Americans are often rather fond of red phone boxes. They have probably seen those cute pictures of them outside museums or honeycomb villages in the Cotswolds. Having grown up with them I'm more cynical. Phone boxes were usually places of last resort. if you went into them you'd be hit by a pleasant aroma of cigarettes and pee. The phone book would invariably be ripped and the slot to put  your coins in jammed up with chewing gum. English phone boxes were never cute and they have now been rendered obsolete by cell phones.



One thing phone boxes have made me realize is we need to be ready for change. We need to be able to embrace tragedy and new love. Recently when my father was taken to hospital for a serious procedure that was rather too close to life or death than I care to think about, the reality of mortality hit me. Unlike most people I know, I have yet to lose an immediate member of my family and I am chronically unready in this regard. Fortunately the operation was successful.

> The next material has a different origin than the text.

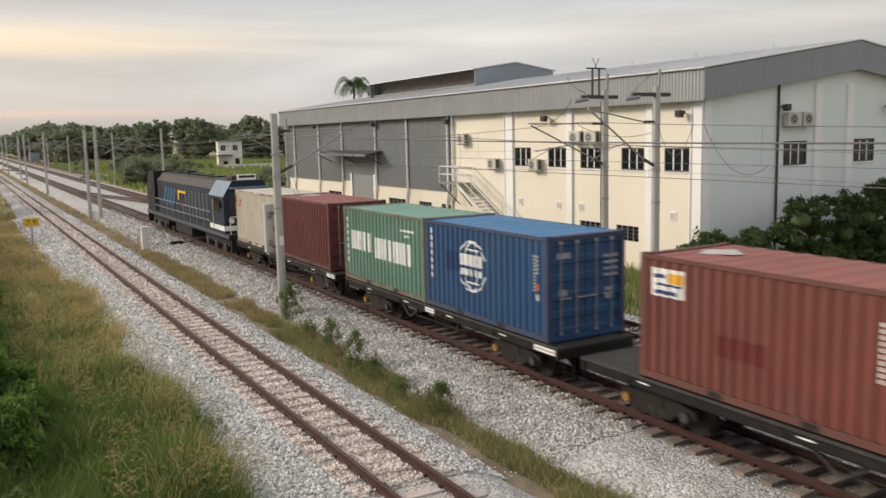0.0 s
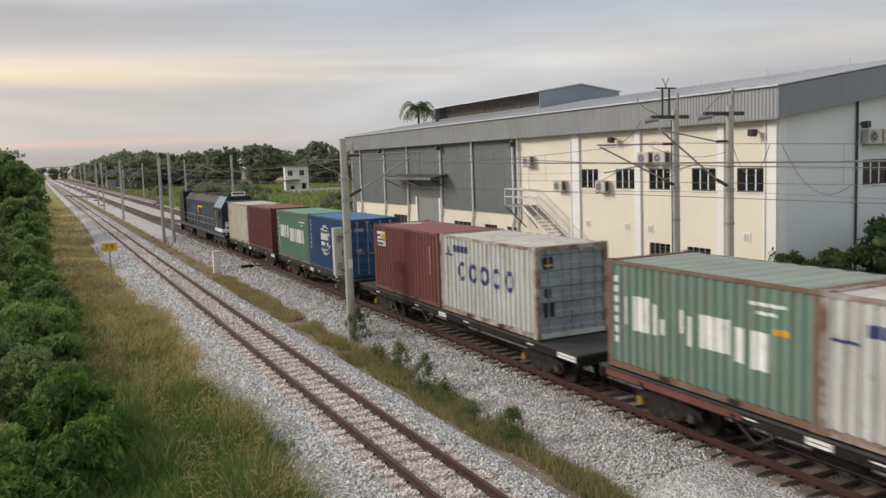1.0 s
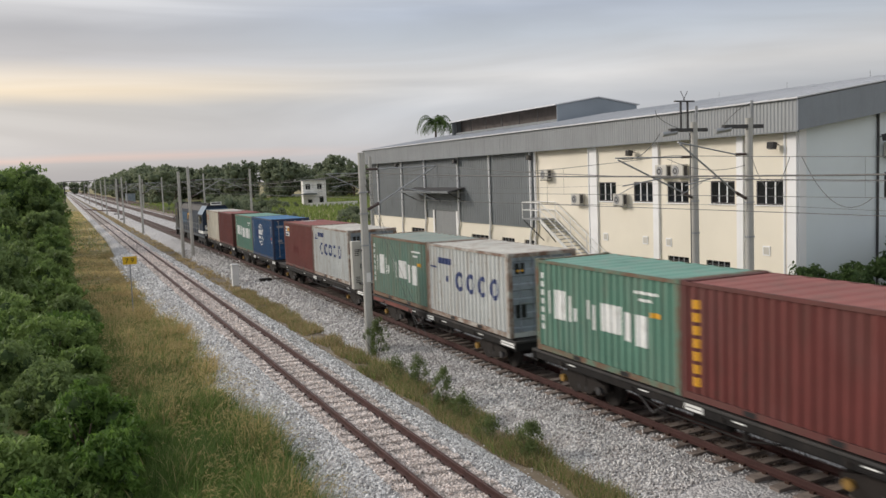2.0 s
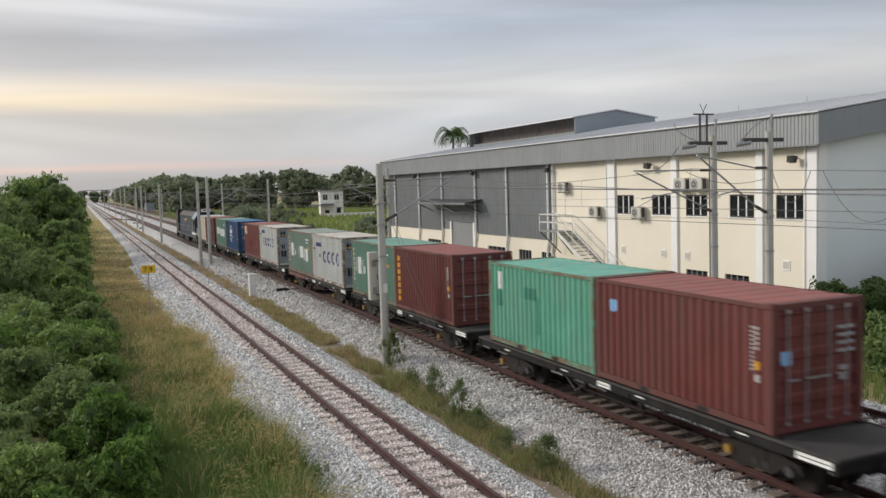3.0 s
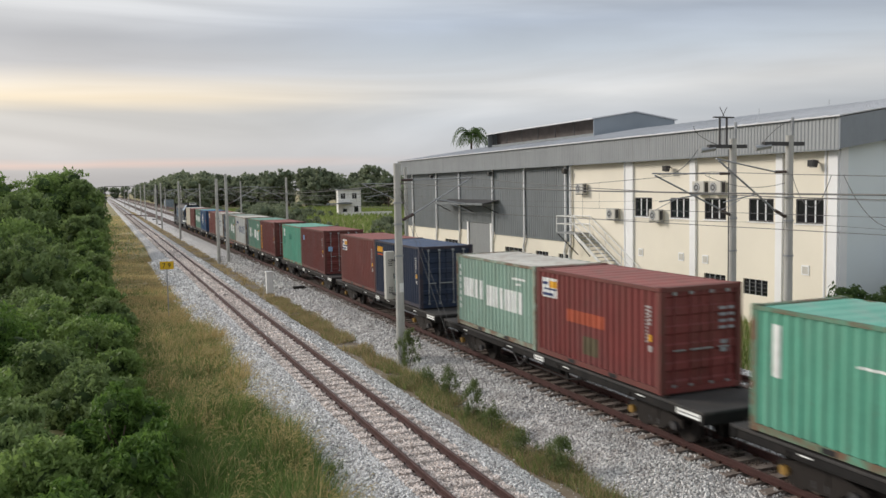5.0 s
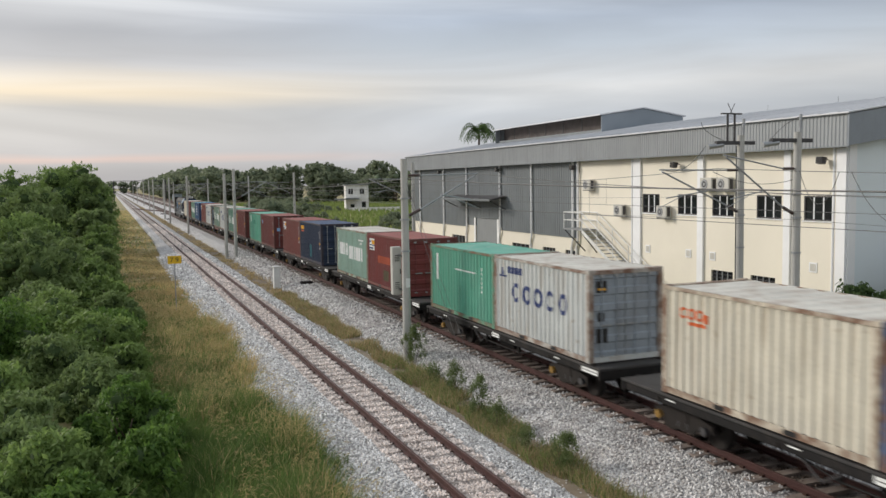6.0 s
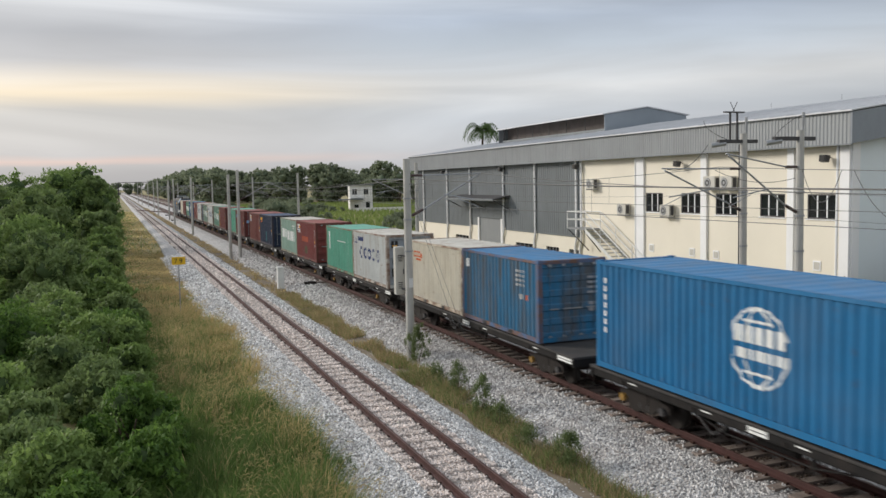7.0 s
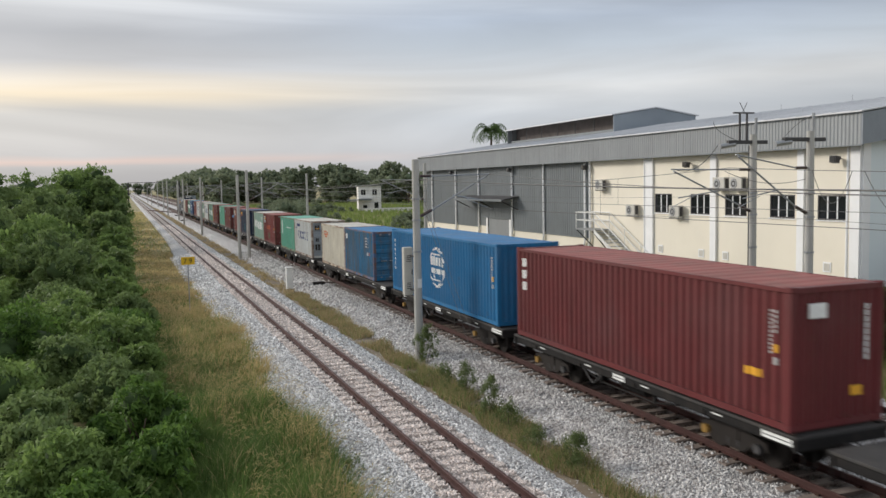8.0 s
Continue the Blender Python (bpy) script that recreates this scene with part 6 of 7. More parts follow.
def bush(x, y, w, d, h, leaves, size, material, label, nblob=9, group="", name="bush", narrow=0.42):
    """A shrub: stems, inner mass coloured dark as shade, many leaves; w along x, d along y."""
    th = thing(name, label, "tree" if name == "tree" else "bush", pose(x, y, GZ), group)
    cs, rs = [], []
    for i in range(nblob):
        u, v = rng.uniform(-1, 1), rng.uniform(-1, 1)
        edge = max(abs(u), abs(v))
        top = h * (1 - 0.45 * edge ** 2) * rng.uniform(0.78, 1.05)
        r = min(max(0.25 * min(w, d), 0.25), top * 0.55) * rng.uniform(0.55, 1.25)
        cs.append((u * max(w / 2 - r * 0.7, 0.05), v * max(d / 2 - r * 0.7, 0.05), max(top - r * 0.8, r * 0.5)))
        rs.append(r)
        cs.append((cs[-1][0] * 1.05, cs[-1][1] * 1.05, cs[-1][2] * 0.4))
        rs.append(r * 1.05)
    core_mesh("shade_core", cs, rs, th, 0.55, inner=L_FARCORE if material is L_FAR else None)
    v, f = leaf_cloud(cs, rs, leaves, size, narrow=narrow, sprays=26)
    v[:, 2] = np.maximum(v[:, 2], 0.02)
    fast("foliage", v, f, material, th)
    bm = bmesh.new()
    for i in range(4):
        rod(bm, (rng.uniform(-0.2, 0.2), rng.uniform(-0.2, 0.2), -0.1), (rng.uniform(-w, w) * 0.2, rng.uniform(-d, d) * 0.2, h * 0.6), 0.03 + 0.01 * h, 6, 0.015)
    tagged(part("stem", bm, M_BARK, th), kind="stuff")
    return th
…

All the time we see people around us who adapt well to change and those that don't. The British Monarchy may not be good for a lot beyond selling tabloids and cutting ribbons, but at least it had thousands of years of pedigree which provides us with a lot of examples of the human psyche in all of its flawed glory. I have always been fond of Etheldred II The Unready due to his inability to get his s.. together. Etheldred ruled from 979 to 1013 and had another stab from 1014 to 1016.

The Official Website of the British Monarchy points out Ethelred became the King of England at the age of seven at Corfe Castle in Dorset, following the murder of his half-brother Edward II by his own supporters. With supporters like that, who needs enemies. I digress.

Corfe Castle

Ethelred was known as Un-raed or "Unready" which meant he was unwise and had no counsel. At the time the Danes - who were clearly unlike the bicycle and peace-loving Danes of today - were in control of large chucks of the country. Their leader Cnut - a man who suffered much from his name being misspelled - was considerably more aggressive than the King and not best pleased by Ethelred's order to kill all Danes.

Ethelred then tried another tactic by giving the Danes a large amount of silver in the hope they would go away - a measure that was unsuccessful and was lambasted by the Anglo-Saxon Chronicle - the tabloid of the day.

In 1013 Ethelred did a runner to France when his throne was stolen by the powerful Viking Sweyn of Denmark. He returned to rule in 1014 but undermined his return by dying in 1016.

So ended a fairly inglorious and forgettable chapter which has something or other to do with adapting to change.